Nel racconto evangelico, infatti, gli occhi dei discepoli, in un primo tempo incapaci di riconoscere Gesù, una volta toccati dal Mistero, si aprono con stupore di fronte al gesto del maestro che spezza il pane. Un gesto familiare e gravido di memoria, che infiamma il loro cuore, li rimette in cammino e li rende testimoni.
La liturgia, ripetendo quei gesti e quelle parole, continua a spiegare in tutte le Scritture ciò che si riferisce a Gesù. E in questo modo educa il cuore e lo sguardo di ogni discepolo, trasformati dalla grazia, non solo a intui-re e a scorgere nelle pieghe profane del quotidiano la presenza del Risorto, ma anche a reagire in modo positivo a quella cultura di morte, di delusione e di disperazione che tante volte avvolge la nostra esistenza.
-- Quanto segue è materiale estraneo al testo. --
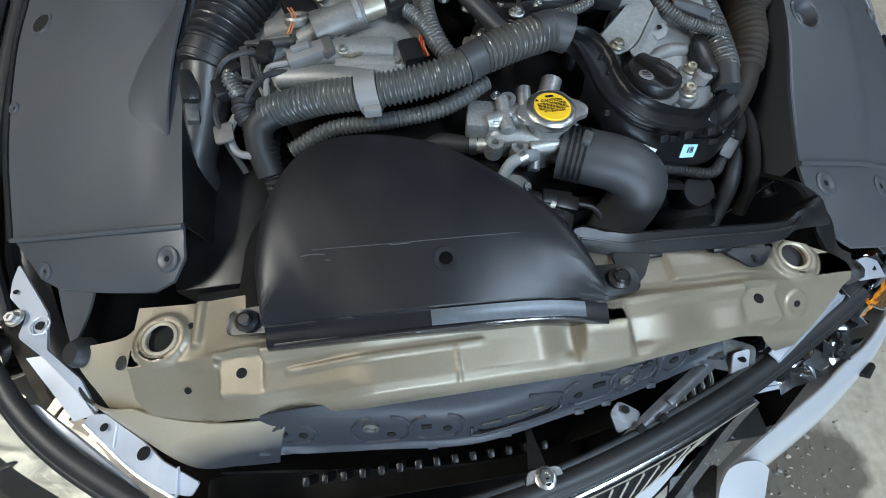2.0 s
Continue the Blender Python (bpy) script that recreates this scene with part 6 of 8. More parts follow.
# ---- the other side: actuator, looms and duct hose ----
act = thing("vacuum_actuator", "aged yellow plastic actuator on the manifold end", "actuator")
RIDGE = [(0.320, 0.496, 0.868), (0.349, 0.504, 0.864), (0.385, 0.521, 0.860), (0.412, 0.530, 0.856), (0.432, 0.540, 0.852)]
part("plate", sheet([RIDGE, [(x + 0.001, y - 0.003, z - 0.018) for x, y, z in RIDGE], [(x + 0.002, y - 0.006, z - 0.042) for x, y, z in RIDGE]], 16, 4, 0.004), YELLOW, act)
part("plate_rim", tube([(x, y, z + 0.001) for x, y, z in RIDGE], 0.0032, 8), YELLOW, act)
part("body", slab([(0.331, 0.495, 0.860), (0.383, 0.516, 0.860), (0.421, 0.527, 0.852), (0.421, 0.515, 0.850), (0.414, 0.500, 0.848), (0.413, 0.479, 0.846), (0.397, 0.468, 0.846), (0.373, 0.461, 0.848), (0.359, 0.464, 0.850), (0.344, 0.475, 0.852)], 0.042, 0.007, 3, round_corners=0.006), YELLOW, act)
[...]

Questa passione per la vita, che sgorga dall’incontro con il Risorto, rinnovato nella celebrazione della liturgia, non può lasciarci indifferenti. Dall’incontro con lui, infatti, non si può uscire così come si è entrati, perché sempre qualcosa accade, perché è un’esperienza che cambia la vita e l’accende di nuova passione. Una passione capace di andare incontro con nuova energia a chi ci sta accanto e di narrare, con i gesti della vita, il mistero di cui abbiamo fatto esperienza.